As ações judiciais contra a privatização da Vale apontavam várias irregularidades no processo, a começar da avaliação da empresa. Duas instituições foram escolhidas para definir o preço mínimo de compra, o Bradesco e a Merril Lynch. Após definição do preço, o Bradesco foi autorizado pelo BNDES a participar do leilão como financiador da CSN. A avaliação que definiu o preço mínimo de venda usou apenas o critério de fluxo de caixa e desprezou as reservas de ferro exploradas pela companhia.
Dois anos antes, a Vale havia informado à Securities and Exchange Comission, dos Estados Unidos, que suas reservas de minério de ferro em Minas Gerais totalizavam 7,918 bilhões de toneladas. O edital de privatização dizia que era apenas 1,4 bilhão de toneladas. Para a instituição americana, em 1995, a Vale declarou que detinha 4,97 bilhões de toneladas de reservas no Pará. O edital acusava apenas 1,8 bilhão de toneladas.

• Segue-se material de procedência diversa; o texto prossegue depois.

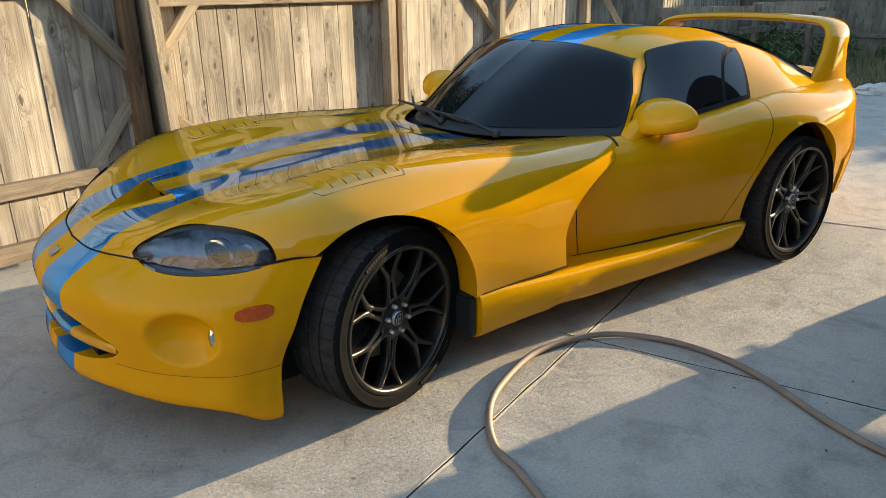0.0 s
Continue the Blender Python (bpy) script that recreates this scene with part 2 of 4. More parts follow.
HOSE = plain("tan_hose", (0.22, 0.172, 0.135), 0.68, vary=0.2, scale=6, bump=0.2, bump_scale=120)
TRUCK = plain("black_truck_paint", (0.013, 0.014, 0.017), 0.26, vary=0.25, coat=1.0, spec=0.05)
WOOD = wood("fence_wood", (0.105, 0.089, 0.073), (0.345, 0.315, 0.275), (0.460, 0.427, 0.382))
FRAME = wood("frame_wood", (0.17, 0.135, 0.10), (0.36, 0.305, 0.235), (0.47, 0.41, 0.33))
POSTWOOD = wood("post_wood", (0.10, 0.065, 0.04), (0.17, 0.115, 0.07), (0.24, 0.17, 0.11))
OLDWOOD = wood("old_wood", (0.15, 0.13, 0.11), (0.30, 0.265, 0.225), (0.42, 0.38, 0.325), 0.1)
# old_wood darkened: the far fences' shade is put into this colour
DARKWOOD = wood("shade_toned_wood", (0.085, 0.076, 0.066), (0.175, 0.158, 0.138), (0.24, 0.222, 0.198))
GLOSS_BLACK = plain("gloss_black", (0.010, 0.011, 0.013), 0.30, vary=0.2, coat=0.12, spec=0.3)
CONCRETE = concrete("concrete")
DIRT = plain("dirt", (0.10, 0.085, 0.06), 0.95, vary=0.5, scale=4, bump=0.8, bump_scale=60, spec=0.1)


# ---- mesh helpers ----
def linked(name, bm, mat, parent=None, label="", smooth=True, normals=None):
    bm.normal_update()
    me = bpy.data.meshes.new(name)
    bm.to_mesh(me)
    bm.free()
    if mat:
        me.materials.append(mat)
    if smooth:
        me.shade_smooth()
    if smooth is True:
        me.set_sharp_from_angle(angle=1.0)
    ob = new(name, me)
    ob.parent = parent
    ob.shadow_terminator_geometry_offset, ob.shadow_terminator_shading_offset = 0.25, 0.1
    if label:
        ob["label"] = label
    return ob


def part(name, bm, mat, parent, label="", smooth=True):
    return linked(name, bm, mat, parent, label, smooth)


def thing(name, label, category, group="", kind=""):
    return tagged(new(name), label, category, group, kind)


def box(bm, x0, x1, y0, y1, z0, z1, bevel=0.0):
    r = bmesh.ops.create_cube(bm, size=1, matrix=Matrix.Translation(((x0 + x1) / 2, (y0 + y1) / 2, (z0 + z1) / 2)) @ Matrix.Diagonal((x1 - x0, y1 - y0, z1 - z0, 1)))
    if bevel:
        es = {e for v in r["verts"] for e in v.link_edges}
        bmesh.ops.bevel(bm, geom=list(es), offset=bevel, segments=2, affect="EDGES")
    return bm


def boxed(x0, x1, y0, y1, z0, z1, bevel=0.0):
    return box(bmesh.new(), x0, x1, y0, y1, z0, z1, bevel)


def tube(bm, pts, radius, sides=10, closed=False, caps=True):
    """A round tube along points; radius a number or one a point."""
    n = len(pts)
    rings = []
    prev = None
    for i, p in enumerate(pts):
        a, b = Vector(pts[i - 1] if (i or closed) else p), Vector(pts[(i + 1) % n] if (i < n - 1 or closed) else p)
        d = (b - a).normalized()
        if prev is None:
            prev = d.orthogonal().normalized()
        prev = (prev - d * prev.dot(d)).normalized()
        side = d.cross(prev)
        r = radius[i] if hasattr(radius, "__len__") else radius
        rings.append([bm.verts.new(Vector(p) + (prev * math.cos(k * math.tau / sides) + side * math.sin(k * math.tau / sides)) * r) for k in range(sides)])
    for i in range(n if closed else n - 1):
        a, b = rings[i], rings[(i + 1) % n]
        for k in range(sides):
            bm.faces.new((a[k], a[(k + 1) % sides], b[(k + 1) % sides], b[k]))
    if caps and not closed:
        bm.faces.new(rings[0][::-1])
        bm.faces.new(rings[-1])
    return bm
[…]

Além disso, houve uma questionável participação do BNDES, coordenador da privatização, na formação do consórcio vencedor, que impediu os fundos de pensão das estatais de integrarem o consórcio de Antonio Ermírio.

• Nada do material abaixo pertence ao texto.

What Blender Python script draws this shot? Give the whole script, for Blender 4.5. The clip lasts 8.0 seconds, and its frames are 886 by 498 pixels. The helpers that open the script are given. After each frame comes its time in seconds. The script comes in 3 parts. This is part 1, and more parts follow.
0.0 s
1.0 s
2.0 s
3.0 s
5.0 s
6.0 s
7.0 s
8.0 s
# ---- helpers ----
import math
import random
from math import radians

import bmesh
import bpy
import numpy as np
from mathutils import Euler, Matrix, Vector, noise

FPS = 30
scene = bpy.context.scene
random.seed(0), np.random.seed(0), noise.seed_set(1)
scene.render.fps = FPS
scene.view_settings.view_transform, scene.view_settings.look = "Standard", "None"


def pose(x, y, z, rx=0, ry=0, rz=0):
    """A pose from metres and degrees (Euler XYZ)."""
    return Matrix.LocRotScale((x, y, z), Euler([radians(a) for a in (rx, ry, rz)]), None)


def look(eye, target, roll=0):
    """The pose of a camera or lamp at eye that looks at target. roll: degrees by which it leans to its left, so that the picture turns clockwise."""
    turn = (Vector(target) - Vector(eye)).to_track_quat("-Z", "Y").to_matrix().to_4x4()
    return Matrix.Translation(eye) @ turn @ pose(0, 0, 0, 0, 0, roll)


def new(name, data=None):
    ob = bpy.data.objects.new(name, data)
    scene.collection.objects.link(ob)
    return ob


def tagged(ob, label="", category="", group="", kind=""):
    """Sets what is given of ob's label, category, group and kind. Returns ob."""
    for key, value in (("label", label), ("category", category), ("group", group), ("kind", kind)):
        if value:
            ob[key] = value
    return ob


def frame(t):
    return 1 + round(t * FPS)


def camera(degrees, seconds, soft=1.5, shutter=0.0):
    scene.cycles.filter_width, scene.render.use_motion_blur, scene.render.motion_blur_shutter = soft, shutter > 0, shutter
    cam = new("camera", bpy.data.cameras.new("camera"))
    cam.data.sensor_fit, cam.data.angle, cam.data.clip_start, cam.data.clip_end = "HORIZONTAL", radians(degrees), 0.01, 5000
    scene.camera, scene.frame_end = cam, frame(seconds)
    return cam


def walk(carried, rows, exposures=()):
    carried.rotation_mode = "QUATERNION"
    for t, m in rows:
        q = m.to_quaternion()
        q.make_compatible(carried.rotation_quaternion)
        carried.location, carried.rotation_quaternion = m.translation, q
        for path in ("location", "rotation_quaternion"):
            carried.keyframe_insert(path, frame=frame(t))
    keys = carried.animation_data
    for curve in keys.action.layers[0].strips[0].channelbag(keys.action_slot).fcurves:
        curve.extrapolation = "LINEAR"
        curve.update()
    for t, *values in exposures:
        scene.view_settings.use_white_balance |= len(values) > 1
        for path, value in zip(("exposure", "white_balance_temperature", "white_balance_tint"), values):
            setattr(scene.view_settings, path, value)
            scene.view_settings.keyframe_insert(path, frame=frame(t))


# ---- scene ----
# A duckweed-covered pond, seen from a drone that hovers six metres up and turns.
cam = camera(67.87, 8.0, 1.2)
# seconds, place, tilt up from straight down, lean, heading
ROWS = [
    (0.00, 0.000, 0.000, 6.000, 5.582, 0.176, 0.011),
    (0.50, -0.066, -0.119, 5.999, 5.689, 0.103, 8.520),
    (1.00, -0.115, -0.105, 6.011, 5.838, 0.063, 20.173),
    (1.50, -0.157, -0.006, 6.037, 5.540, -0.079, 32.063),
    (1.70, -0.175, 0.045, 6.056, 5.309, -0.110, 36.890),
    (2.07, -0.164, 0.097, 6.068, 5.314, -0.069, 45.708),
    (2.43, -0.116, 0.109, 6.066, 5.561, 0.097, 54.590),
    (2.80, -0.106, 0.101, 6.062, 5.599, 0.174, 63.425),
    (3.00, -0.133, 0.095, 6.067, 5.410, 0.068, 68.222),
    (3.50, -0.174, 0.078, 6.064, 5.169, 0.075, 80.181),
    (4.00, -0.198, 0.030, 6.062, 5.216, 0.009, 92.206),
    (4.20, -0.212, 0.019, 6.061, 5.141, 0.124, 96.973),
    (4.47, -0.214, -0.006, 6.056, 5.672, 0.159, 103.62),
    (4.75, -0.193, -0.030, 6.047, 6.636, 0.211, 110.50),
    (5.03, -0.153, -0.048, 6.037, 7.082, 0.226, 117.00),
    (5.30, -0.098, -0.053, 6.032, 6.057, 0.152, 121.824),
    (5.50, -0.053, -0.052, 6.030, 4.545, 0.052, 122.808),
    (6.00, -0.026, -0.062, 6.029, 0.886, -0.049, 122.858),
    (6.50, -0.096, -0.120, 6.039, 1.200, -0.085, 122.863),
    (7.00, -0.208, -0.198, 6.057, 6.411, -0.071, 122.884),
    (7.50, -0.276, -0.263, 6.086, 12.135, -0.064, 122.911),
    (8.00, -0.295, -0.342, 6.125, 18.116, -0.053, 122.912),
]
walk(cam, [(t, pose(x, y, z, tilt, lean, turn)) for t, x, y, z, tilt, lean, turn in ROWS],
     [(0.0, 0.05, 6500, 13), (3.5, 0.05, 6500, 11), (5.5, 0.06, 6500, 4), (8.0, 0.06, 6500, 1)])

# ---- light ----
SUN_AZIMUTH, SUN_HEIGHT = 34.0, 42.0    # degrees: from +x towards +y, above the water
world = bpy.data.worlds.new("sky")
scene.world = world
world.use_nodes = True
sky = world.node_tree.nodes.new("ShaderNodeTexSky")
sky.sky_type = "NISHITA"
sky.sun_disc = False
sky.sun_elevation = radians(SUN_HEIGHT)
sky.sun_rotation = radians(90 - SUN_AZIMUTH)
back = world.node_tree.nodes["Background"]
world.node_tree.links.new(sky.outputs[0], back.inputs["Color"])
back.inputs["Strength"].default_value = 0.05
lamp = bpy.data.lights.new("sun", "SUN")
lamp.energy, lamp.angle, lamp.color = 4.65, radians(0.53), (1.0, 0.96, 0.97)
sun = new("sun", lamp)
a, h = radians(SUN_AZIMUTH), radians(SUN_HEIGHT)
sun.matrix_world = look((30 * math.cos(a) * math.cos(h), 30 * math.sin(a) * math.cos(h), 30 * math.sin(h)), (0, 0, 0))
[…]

O Consórcio Brasil apenas venceu o leilão porque nele estavam os fundos de estatais, especialmente a Previ, dos funcionários do Banco do Brasil. Após a venda, transformou-se na empresa Valepar, que passou a ter a seguinte composição: a Litel (que reúne os fundos de pensão das estatais) participava com 43%; a Companhia Siderúrgica Nacional (CSN), de Benjamin Steinbruch, com 16,3%; a Bradespar, com 17,4% (que no consórcio, via Bradesco, era financiador da CSN); a Mitsui, com 15%; o BNDESpar, com 9,5%; e o grupo Elétron, do Grupo Opportunity, com 0,03%.
Em 2001, por acordo de acionistas, foram descruzadas as ações da CSN e da Valepar, que resultaram na saída de Steinbruch da empresa controladora da Vale. Isso resultou no aumento da participação do governo na Valepar: a soma das ações da Litel e do BNDESpar representam hoje 60,5% de seu capital.